_EXERCISE DESCRIPTION_:
With the images removed, repeat the data below exactly.

_DATA SECTION_:
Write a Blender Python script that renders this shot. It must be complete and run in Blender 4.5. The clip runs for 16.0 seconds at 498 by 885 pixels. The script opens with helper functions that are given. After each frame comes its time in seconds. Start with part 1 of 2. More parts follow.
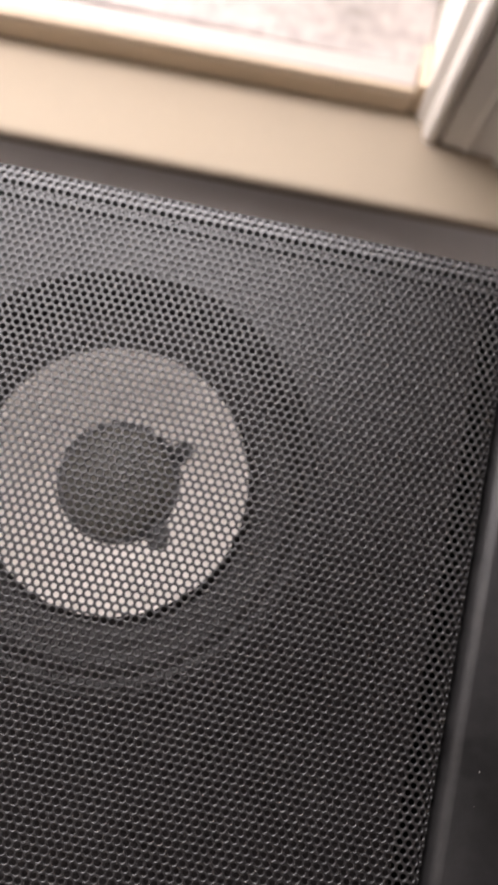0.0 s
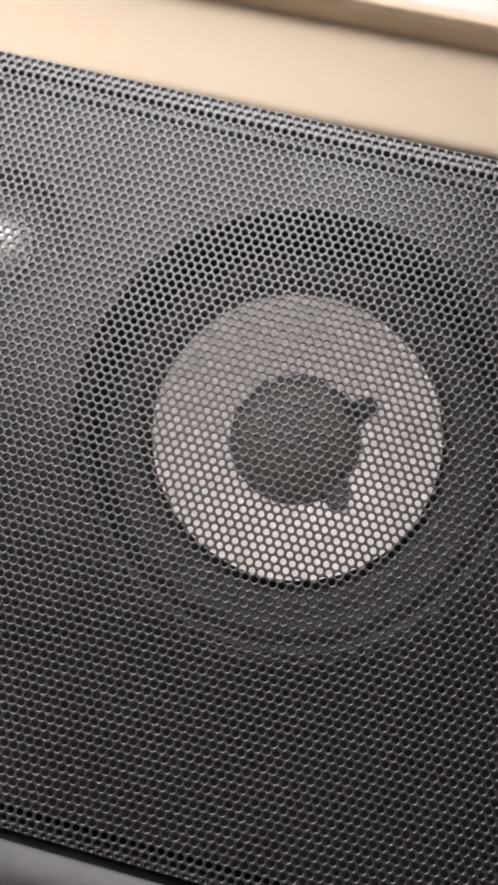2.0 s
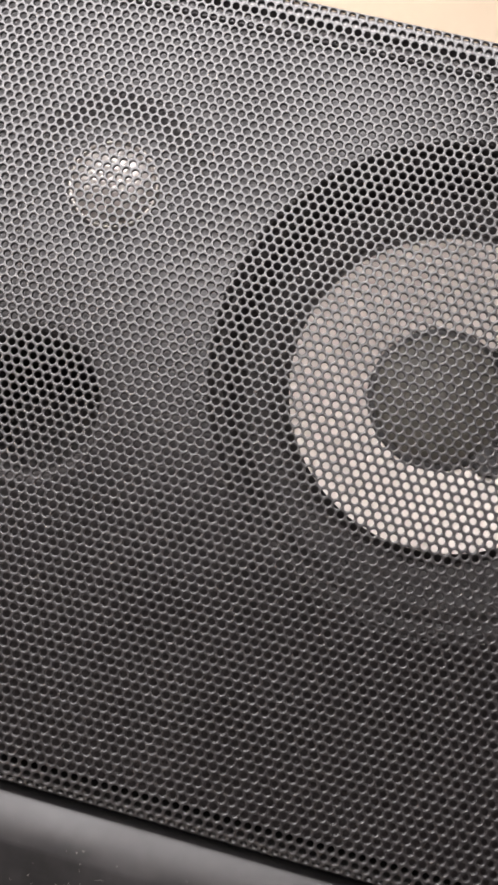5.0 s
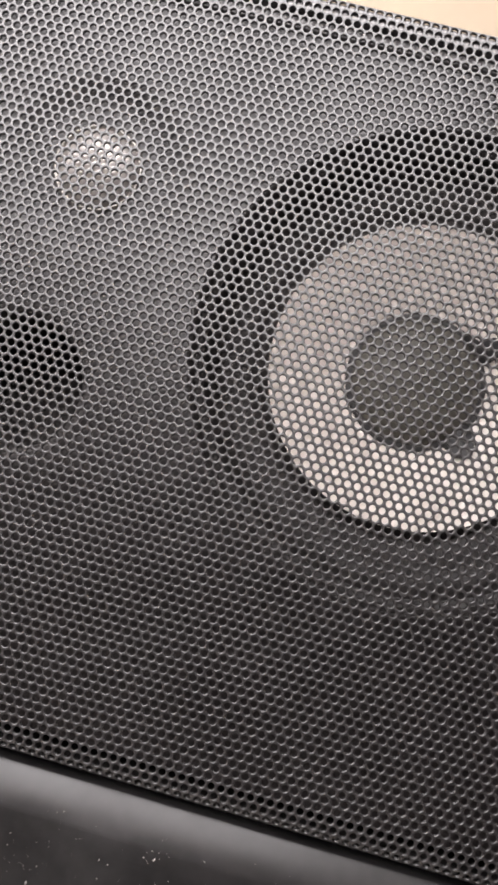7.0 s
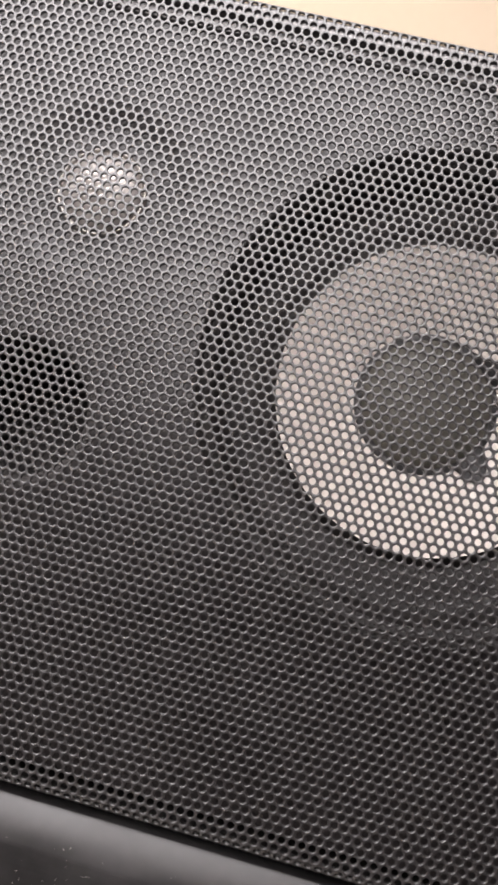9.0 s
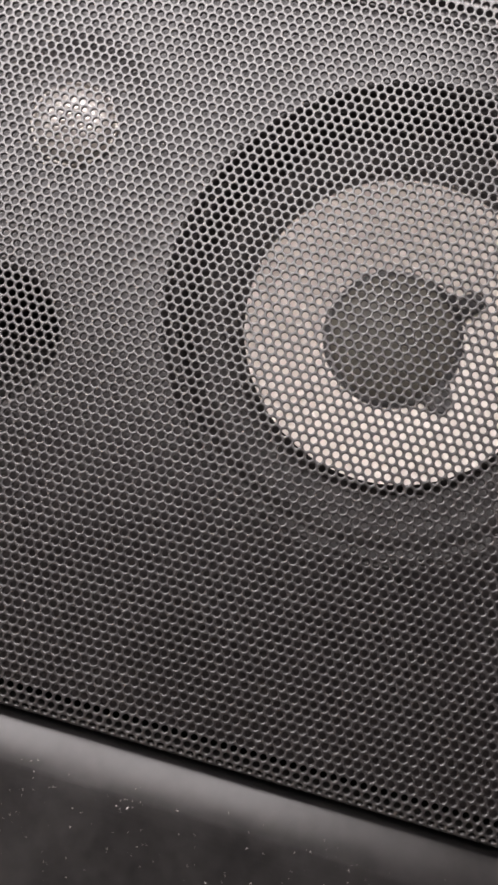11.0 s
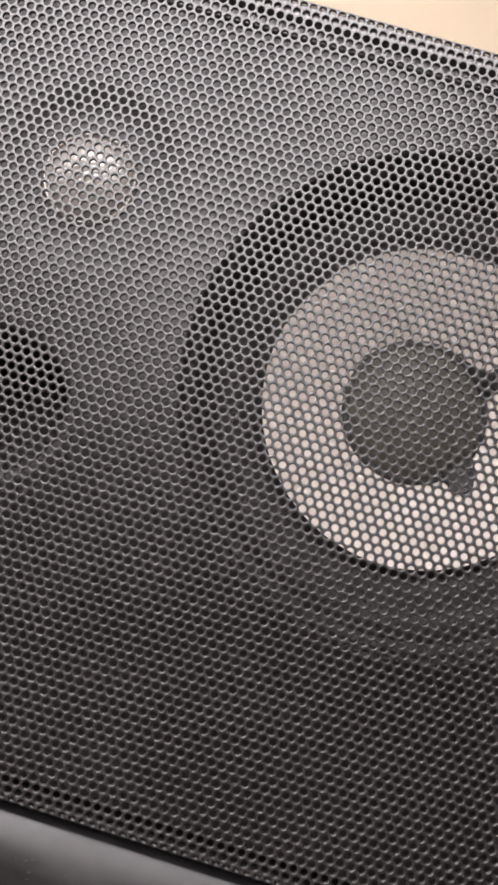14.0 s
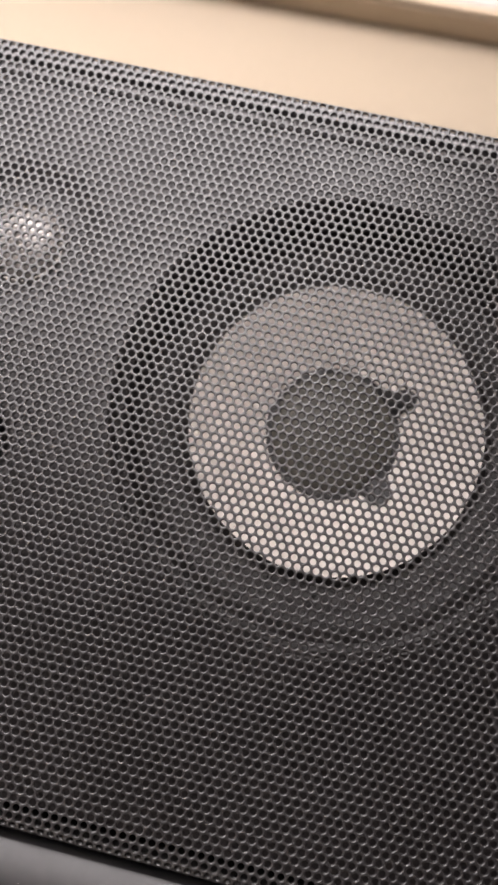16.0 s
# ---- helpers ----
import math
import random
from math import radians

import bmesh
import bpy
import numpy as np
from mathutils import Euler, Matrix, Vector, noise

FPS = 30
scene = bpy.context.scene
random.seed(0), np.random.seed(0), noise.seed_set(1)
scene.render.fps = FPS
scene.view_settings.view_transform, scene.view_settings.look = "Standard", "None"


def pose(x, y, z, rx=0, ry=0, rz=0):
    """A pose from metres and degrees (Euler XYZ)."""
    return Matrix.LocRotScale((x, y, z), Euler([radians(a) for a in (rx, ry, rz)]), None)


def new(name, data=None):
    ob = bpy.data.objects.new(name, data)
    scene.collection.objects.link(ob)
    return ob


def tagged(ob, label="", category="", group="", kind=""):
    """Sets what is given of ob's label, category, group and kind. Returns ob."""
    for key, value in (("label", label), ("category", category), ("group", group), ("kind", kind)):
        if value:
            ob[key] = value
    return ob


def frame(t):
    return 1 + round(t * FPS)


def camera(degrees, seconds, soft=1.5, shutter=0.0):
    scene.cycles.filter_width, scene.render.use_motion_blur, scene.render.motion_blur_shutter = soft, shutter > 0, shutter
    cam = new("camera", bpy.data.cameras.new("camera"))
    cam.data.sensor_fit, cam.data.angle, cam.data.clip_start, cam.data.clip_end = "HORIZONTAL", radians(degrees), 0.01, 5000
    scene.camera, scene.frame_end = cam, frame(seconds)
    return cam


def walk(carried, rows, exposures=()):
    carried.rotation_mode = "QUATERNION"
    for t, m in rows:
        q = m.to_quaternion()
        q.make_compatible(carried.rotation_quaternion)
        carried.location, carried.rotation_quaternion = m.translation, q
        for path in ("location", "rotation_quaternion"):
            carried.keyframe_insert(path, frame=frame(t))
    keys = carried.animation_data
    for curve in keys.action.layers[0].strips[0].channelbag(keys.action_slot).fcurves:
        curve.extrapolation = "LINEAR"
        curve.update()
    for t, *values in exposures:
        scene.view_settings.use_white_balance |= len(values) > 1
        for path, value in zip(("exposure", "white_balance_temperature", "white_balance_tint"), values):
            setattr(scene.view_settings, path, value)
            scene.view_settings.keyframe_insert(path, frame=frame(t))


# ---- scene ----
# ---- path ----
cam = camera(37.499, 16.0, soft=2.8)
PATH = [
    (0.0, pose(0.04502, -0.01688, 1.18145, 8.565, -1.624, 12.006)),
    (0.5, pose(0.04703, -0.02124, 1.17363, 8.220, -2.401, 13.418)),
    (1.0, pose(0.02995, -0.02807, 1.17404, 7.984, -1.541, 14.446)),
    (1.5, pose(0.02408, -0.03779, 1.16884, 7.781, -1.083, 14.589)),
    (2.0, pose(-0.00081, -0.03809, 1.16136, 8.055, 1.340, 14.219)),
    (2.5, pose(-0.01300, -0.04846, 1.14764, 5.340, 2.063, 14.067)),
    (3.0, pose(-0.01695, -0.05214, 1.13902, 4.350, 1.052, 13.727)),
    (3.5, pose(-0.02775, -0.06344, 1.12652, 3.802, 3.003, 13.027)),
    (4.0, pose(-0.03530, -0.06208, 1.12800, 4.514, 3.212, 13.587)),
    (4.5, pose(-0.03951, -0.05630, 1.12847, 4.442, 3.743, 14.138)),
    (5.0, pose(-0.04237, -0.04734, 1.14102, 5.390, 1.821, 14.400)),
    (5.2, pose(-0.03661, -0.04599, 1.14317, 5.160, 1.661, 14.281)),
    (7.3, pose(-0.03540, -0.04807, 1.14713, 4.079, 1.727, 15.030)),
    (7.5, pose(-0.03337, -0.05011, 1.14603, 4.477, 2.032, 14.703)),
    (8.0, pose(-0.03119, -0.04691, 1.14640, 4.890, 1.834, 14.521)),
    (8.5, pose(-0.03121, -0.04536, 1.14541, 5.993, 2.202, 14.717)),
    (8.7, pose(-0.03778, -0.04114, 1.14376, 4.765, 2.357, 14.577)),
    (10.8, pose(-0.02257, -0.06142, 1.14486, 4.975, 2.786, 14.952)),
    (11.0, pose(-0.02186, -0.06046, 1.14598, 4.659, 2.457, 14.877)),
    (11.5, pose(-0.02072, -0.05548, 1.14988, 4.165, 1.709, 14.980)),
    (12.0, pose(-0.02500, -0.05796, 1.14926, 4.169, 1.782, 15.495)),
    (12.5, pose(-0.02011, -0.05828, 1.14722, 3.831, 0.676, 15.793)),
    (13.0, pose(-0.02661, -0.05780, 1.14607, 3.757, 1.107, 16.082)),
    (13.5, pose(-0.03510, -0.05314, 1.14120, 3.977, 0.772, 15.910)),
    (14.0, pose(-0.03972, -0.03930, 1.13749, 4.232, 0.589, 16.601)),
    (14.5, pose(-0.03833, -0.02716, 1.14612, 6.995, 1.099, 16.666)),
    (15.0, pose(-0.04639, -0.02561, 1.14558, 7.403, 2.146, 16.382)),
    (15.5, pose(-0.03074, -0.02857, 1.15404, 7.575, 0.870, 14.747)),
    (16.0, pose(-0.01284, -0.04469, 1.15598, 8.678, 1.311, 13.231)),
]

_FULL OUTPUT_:
Write a Blender Python script that renders this shot. It must be complete and run in Blender 4.5. The clip runs for 16.0 seconds at 498 by 885 pixels. The script opens with helper functions that are given. After each frame comes its time in seconds. Start with part 1 of 2. More parts follow.
0.0 s
2.0 s
5.0 s
7.0 s
9.0 s
11.0 s
14.0 s
16.0 s
# ---- helpers ----
import math
import random
from math import radians

import bmesh
import bpy
import numpy as np
from mathutils import Euler, Matrix, Vector, noise

FPS = 30
scene = bpy.context.scene
random.seed(0), np.random.seed(0), noise.seed_set(1)
scene.render.fps = FPS
scene.view_settings.view_transform, scene.view_settings.look = "Standard", "None"


def pose(x, y, z, rx=0, ry=0, rz=0):
    """A pose from metres and degrees (Euler XYZ)."""
    return Matrix.LocRotScale((x, y, z), Euler([radians(a) for a in (rx, ry, rz)]), None)


def new(name, data=None):
    ob = bpy.data.objects.new(name, data)
    scene.collection.objects.link(ob)
    return ob


def tagged(ob, label="", category="", group="", kind=""):
    """Sets what is given of ob's label, category, group and kind. Returns ob."""
    for key, value in (("label", label), ("category", category), ("group", group), ("kind", kind)):
        if value:
            ob[key] = value
    return ob


def frame(t):
    return 1 + round(t * FPS)


def camera(degrees, seconds, soft=1.5, shutter=0.0):
    scene.cycles.filter_width, scene.render.use_motion_blur, scene.render.motion_blur_shutter = soft, shutter > 0, shutter
    cam = new("camera", bpy.data.cameras.new("camera"))
    cam.data.sensor_fit, cam.data.angle, cam.data.clip_start, cam.data.clip_end = "HORIZONTAL", radians(degrees), 0.01, 5000
    scene.camera, scene.frame_end = cam, frame(seconds)
    return cam


def walk(carried, rows, exposures=()):
    carried.rotation_mode = "QUATERNION"
    for t, m in rows:
        q = m.to_quaternion()
        q.make_compatible(carried.rotation_quaternion)
        carried.location, carried.rotation_quaternion = m.translation, q
        for path in ("location", "rotation_quaternion"):
            carried.keyframe_insert(path, frame=frame(t))
    keys = carried.animation_data
    for curve in keys.action.layers[0].strips[0].channelbag(keys.action_slot).fcurves:
        curve.extrapolation = "LINEAR"
        curve.update()
    for t, *values in exposures:
        scene.view_settings.use_white_balance |= len(values) > 1
        for path, value in zip(("exposure", "white_balance_temperature", "white_balance_tint"), values):
            setattr(scene.view_settings, path, value)
            scene.view_settings.keyframe_insert(path, frame=frame(t))


# ---- scene ----
# ---- path ----
cam = camera(37.499, 16.0, soft=2.8)
PATH = [
    (0.0, pose(0.04502, -0.01688, 1.18145, 8.565, -1.624, 12.006)),
    (0.5, pose(0.04703, -0.02124, 1.17363, 8.220, -2.401, 13.418)),
    (1.0, pose(0.02995, -0.02807, 1.17404, 7.984, -1.541, 14.446)),
    (1.5, pose(0.02408, -0.03779, 1.16884, 7.781, -1.083, 14.589)),
    (2.0, pose(-0.00081, -0.03809, 1.16136, 8.055, 1.340, 14.219)),
    (2.5, pose(-0.01300, -0.04846, 1.14764, 5.340, 2.063, 14.067)),
    (3.0, pose(-0.01695, -0.05214, 1.13902, 4.350, 1.052, 13.727)),
    (3.5, pose(-0.02775, -0.06344, 1.12652, 3.802, 3.003, 13.027)),
    (4.0, pose(-0.03530, -0.06208, 1.12800, 4.514, 3.212, 13.587)),
    (4.5, pose(-0.03951, -0.05630, 1.12847, 4.442, 3.743, 14.138)),
    (5.0, pose(-0.04237, -0.04734, 1.14102, 5.390, 1.821, 14.400)),
    (5.2, pose(-0.03661, -0.04599, 1.14317, 5.160, 1.661, 14.281)),
    (7.3, pose(-0.03540, -0.04807, 1.14713, 4.079, 1.727, 15.030)),
    (7.5, pose(-0.03337, -0.05011, 1.14603, 4.477, 2.032, 14.703)),
    (8.0, pose(-0.03119, -0.04691, 1.14640, 4.890, 1.834, 14.521)),
    (8.5, pose(-0.03121, -0.04536, 1.14541, 5.993, 2.202, 14.717)),
    (8.7, pose(-0.03778, -0.04114, 1.14376, 4.765, 2.357, 14.577)),
    (10.8, pose(-0.02257, -0.06142, 1.14486, 4.975, 2.786, 14.952)),
    (11.0, pose(-0.02186, -0.06046, 1.14598, 4.659, 2.457, 14.877)),
    (11.5, pose(-0.02072, -0.05548, 1.14988, 4.165, 1.709, 14.980)),
    (12.0, pose(-0.02500, -0.05796, 1.14926, 4.169, 1.782, 15.495)),
    (12.5, pose(-0.02011, -0.05828, 1.14722, 3.831, 0.676, 15.793)),
    (13.0, pose(-0.02661, -0.05780, 1.14607, 3.757, 1.107, 16.082)),
    (13.5, pose(-0.03510, -0.05314, 1.14120, 3.977, 0.772, 15.910)),
    (14.0, pose(-0.03972, -0.03930, 1.13749, 4.232, 0.589, 16.601)),
    (14.5, pose(-0.03833, -0.02716, 1.14612, 6.995, 1.099, 16.666)),
    (15.0, pose(-0.04639, -0.02561, 1.14558, 7.403, 2.146, 16.382)),
    (15.5, pose(-0.03074, -0.02857, 1.15404, 7.575, 0.870, 14.747)),
    (16.0, pose(-0.01284, -0.04469, 1.15598, 8.678, 1.311, 13.231)),
]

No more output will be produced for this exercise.